In a laboratory, in addition to tension test, cold bend test is also performed to measure the ductility of metals. In this test, ductility is judged by non-cracking of metals under the conditions of the test. Generally, mild steel and tor steel bars of different diameters are tested for ductility. If the cracks are observed on the bend portion, the bar is said to have lost its ductility.

(v) Brittleness:- Lack of ductility is called brittleness. The brittleness ofa material is the property of breaking, fracturing9 or shattering without prior warning or without much permanent distortion under load. There are many materials which shatter before much deformation takes place. e.g. cast iron, glass, concrete, stone, etc. These materials are suitable for resisting compressive loads but usually less suitable for resisting tensile and impact loads. The compression test is generally performed for testing the brittleness of a material. Brittleness is a compressive quality of a material.


(vi) Malleability:- It is the property of a material by virtue of which it gets permanently deformed by compression without rupture. It is the ability of a material to be rolled or beaten up into thin sheets without cracking by rolling and hammèring. This is also a compressive quality of a material. Gold is the most malleable of all metals. Silver, aluminium, copper, tin are also malleable materials.


(vii) Impact Strength:- The amount of shock energy absorbed by a specimen before it fractures is called its impact strength or toughness. Izod and Charpy impact tests are generally conducted to measure the toughness of a material. The energy required to break the given specimen is measured in joules (N - m). (vii) Hardness: The ability of a material to resist wear, abrasion, scratching,or indentation (penetration) by harder bodies is called hardness. Tests such as Brinell, Rockwell, Vickers are generally performed to measure the hardness of a material.


(ix) Fatigue :- Some of the machine parts such as axles, shafts, springs, connecting rod, pinion teeth, etc. vibrate as they run and this is known as repetition of loading. A material may fail under fluctuating or repeated loads (or stresses) even though. the maximum applied stress is considerably less than the tensile strength of the material under steady loads. This phenomenon of failure of a material under fluctuating or repeated loading is called fatigue or endurance. Fatigue fracture is progressive, and starts as minute cracks at the centres of stress concentration within the material or on the surface. These cracks go on extending more and more under the action of the fluctuating stresses causing the failure.


The maximum stress that a material can sustain without failure for a specific large number of cycles of stresses is known as its fatigue value or endurance limit.


(x) Creep :- Many structural members and machine parts sustain steady loads for long periods of time. For example, beams in a R.C.C. building, plastic mountings for the parts of electronic devices, blades of turbine rotor, etc. Under such conditions the material may continue to deform and will ultimately break. Creep continues as long as the load is applied. Therefore, it is a time dependent phenomenon. The greater the time, the more will be the creep. The continuous deformation with time which the material undergoes due to application of external steady loads is called creep or time-yield or plastic flow.

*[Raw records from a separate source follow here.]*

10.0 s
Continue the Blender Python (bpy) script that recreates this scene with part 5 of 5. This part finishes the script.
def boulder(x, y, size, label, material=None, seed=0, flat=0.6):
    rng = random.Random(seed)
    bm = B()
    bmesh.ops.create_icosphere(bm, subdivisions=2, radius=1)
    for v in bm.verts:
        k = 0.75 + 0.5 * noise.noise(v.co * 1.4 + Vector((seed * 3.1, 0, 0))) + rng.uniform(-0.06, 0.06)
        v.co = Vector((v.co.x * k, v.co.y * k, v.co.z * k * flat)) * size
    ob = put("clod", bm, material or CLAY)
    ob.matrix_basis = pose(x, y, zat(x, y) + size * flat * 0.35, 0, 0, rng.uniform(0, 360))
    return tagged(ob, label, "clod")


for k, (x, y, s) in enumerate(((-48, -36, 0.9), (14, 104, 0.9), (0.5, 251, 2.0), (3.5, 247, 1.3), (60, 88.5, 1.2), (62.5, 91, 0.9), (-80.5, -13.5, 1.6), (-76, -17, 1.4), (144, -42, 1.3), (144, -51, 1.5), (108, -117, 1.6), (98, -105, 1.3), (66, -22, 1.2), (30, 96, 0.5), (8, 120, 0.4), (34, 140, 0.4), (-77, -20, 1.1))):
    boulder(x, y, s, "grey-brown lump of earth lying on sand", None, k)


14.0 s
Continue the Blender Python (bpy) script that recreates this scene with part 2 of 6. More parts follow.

(xi) Stiffness:- The ability of a material to resist elastic deformation is called stiffness. Mathematicaly, it is the load required to produce unit deformation. A material which deforms by a lesser amount under a given load possesses a high degree of stiffness. For identical cross-sections, the stiffness is proportional to the modulus of elasticity. Mechanical properties of materials define the behaviour of materials under the action of applied forces, called loads. These are usually expressed in terms of stress, strain or both. The knowledge of mechanical properties of materials is very essential to construct a mechanically sound, stable and durable structure. These properties can be determined by conducting laboratory tests on the material specimen.